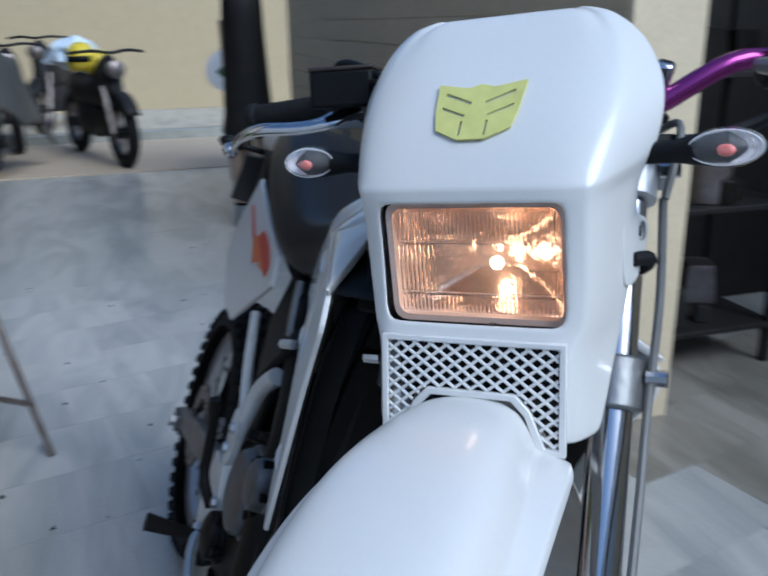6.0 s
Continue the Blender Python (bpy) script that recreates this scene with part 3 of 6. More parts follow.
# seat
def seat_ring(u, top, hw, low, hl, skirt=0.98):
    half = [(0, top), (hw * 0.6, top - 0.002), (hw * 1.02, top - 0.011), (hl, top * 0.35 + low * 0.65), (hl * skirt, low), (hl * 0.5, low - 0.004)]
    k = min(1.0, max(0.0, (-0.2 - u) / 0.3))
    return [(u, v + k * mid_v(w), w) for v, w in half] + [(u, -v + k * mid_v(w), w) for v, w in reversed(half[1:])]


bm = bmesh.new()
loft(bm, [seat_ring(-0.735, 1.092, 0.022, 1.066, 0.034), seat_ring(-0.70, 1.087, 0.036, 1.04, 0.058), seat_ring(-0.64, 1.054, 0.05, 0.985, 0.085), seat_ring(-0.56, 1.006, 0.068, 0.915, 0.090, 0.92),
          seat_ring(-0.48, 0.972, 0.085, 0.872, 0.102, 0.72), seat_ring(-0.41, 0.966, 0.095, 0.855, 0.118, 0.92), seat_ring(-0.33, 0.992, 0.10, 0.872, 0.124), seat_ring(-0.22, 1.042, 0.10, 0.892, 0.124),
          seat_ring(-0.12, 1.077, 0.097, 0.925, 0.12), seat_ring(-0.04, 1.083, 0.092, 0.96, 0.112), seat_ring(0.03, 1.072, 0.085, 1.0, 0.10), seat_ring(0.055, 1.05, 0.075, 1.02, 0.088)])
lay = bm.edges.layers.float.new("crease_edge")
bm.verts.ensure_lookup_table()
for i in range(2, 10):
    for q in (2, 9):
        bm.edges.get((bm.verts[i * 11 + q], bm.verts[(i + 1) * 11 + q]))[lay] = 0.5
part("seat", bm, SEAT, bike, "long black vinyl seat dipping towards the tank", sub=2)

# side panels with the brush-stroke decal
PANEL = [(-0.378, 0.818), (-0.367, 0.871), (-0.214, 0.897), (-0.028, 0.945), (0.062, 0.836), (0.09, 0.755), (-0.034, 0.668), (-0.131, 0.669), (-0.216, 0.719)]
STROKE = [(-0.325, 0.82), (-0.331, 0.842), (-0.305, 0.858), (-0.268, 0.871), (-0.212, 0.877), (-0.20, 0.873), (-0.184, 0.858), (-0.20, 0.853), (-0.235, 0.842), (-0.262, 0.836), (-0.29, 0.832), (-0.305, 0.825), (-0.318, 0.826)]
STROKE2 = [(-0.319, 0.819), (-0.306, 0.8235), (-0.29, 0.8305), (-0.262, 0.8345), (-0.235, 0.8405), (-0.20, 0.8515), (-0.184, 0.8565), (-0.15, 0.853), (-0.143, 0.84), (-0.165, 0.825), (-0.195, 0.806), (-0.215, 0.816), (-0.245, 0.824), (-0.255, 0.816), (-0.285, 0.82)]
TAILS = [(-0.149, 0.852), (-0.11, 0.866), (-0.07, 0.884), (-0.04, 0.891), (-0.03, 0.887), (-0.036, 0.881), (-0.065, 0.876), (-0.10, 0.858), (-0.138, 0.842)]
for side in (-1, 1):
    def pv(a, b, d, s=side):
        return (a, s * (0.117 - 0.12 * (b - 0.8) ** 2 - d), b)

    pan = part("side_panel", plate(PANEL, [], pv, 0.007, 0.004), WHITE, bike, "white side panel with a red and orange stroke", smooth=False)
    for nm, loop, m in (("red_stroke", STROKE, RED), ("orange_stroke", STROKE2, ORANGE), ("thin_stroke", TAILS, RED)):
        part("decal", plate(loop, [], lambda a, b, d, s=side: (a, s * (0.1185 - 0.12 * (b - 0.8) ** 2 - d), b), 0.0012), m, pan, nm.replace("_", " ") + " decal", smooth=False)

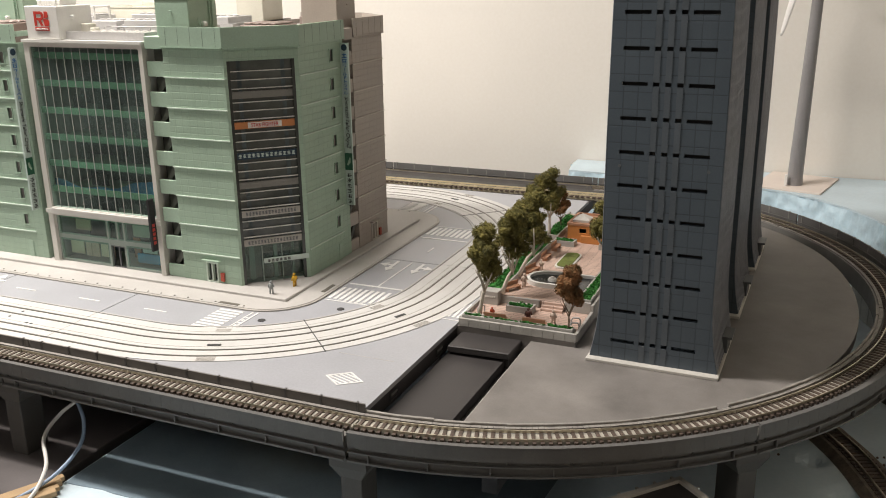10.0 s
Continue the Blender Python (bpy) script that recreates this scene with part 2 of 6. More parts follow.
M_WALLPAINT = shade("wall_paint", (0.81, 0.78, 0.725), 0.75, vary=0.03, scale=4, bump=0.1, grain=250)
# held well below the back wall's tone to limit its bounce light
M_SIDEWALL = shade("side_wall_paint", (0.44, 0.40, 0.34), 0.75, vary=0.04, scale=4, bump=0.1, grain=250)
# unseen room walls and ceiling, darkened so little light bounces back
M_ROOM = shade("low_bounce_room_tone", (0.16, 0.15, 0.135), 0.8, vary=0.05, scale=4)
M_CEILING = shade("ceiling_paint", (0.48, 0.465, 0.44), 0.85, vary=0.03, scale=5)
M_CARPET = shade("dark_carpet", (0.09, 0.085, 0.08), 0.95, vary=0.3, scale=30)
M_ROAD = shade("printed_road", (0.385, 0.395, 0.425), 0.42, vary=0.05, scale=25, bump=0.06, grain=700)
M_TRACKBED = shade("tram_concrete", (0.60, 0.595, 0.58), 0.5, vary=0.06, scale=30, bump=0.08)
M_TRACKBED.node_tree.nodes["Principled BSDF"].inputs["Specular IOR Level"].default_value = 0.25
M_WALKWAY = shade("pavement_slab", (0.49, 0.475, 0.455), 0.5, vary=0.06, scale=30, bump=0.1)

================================

How many lines of these entries contain "follow"? Answer with the number and nothing else.

2